Here, ${\lambda }_{\text{0}}$ is the wavelength of the light, $n$ is the index of refraction of oil and $m$ is 0,1,2,3,…..

Rewrite the above equation to determine ${\lambda }_{\text{0}}$.

    $\begin{array}{c}w=\frac{m{\lambda }_{\text{0}}}{2n}\\ {\lambda }_{\text{0}}=\frac{2nw}{m}\end{array}$                       (II)

Conclusion:

Substitute $1$ for $m$, $1.50$ for $n$ and $325\text{nm}$ for $w$ in equation (II) to calculate ${\lambda }_{\text{0}}$.

    $\begin{array}{c}{\lambda }_{\text{0}}=\frac{2\left(1.50\right)\left(325\text{nm}\right)}{1}\\ =975\text{nm}\left(\frac{{10}^{-9}\text{m}}{1\text{nm}}\right)\\ =9.75\times {10}^{-7}\text{m}\end{array}$

Substitute $2$ for $m$, $1.50$ for $n$ and $325\text{nm}$ for $w$ in equation (II) to calculate ${\lambda }_{\text{0}}$.

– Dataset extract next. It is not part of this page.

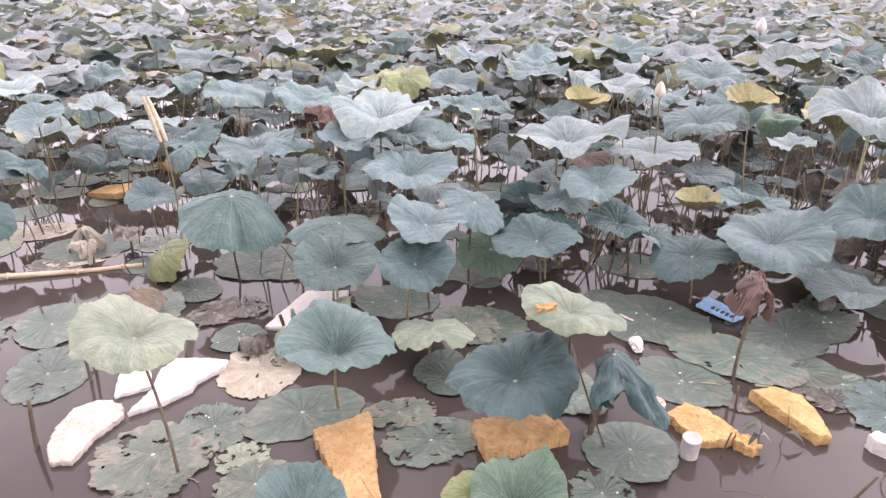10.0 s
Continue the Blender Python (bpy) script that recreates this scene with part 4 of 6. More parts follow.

    $\begin{array}{c}{\lambda }_{\text{0}}=\frac{2\left(1.50\right)\left(325\text{nm}\right)}{2}\\ =488\text{nm}\left(\frac{{10}^{-9}\text{m}}{1\text{nm}}\right)\\ =4.88\times {10}^{-7}\text{m}\end{array}$

Substitute $3$ for $m$, $1.50$ for $n$ and $325\text{nm}$ for $w$ in equation (II) to calculate ${\lambda }_{\text{0}}$.

    $\begin{array}{c}{\lambda }_{\text{0}}=\frac{2\left(1.50\right)\left(325\text{nm}\right)}{3}\\ =325\text{nm}\left(\frac{{10}^{-9}\text{m}}{1\text{nm}}\right)\\ =3.25\times {10}^{-7}\text{m}\end{array}$

Among all three calculated wavelengths, only $4.88\times {10}^{-7}\text{m}$ wavelength lies in the range of visible region.

Therefore, the visible wavelength that will be strongly transmitted is $4.88\times {10}^{-7}\text{m}$.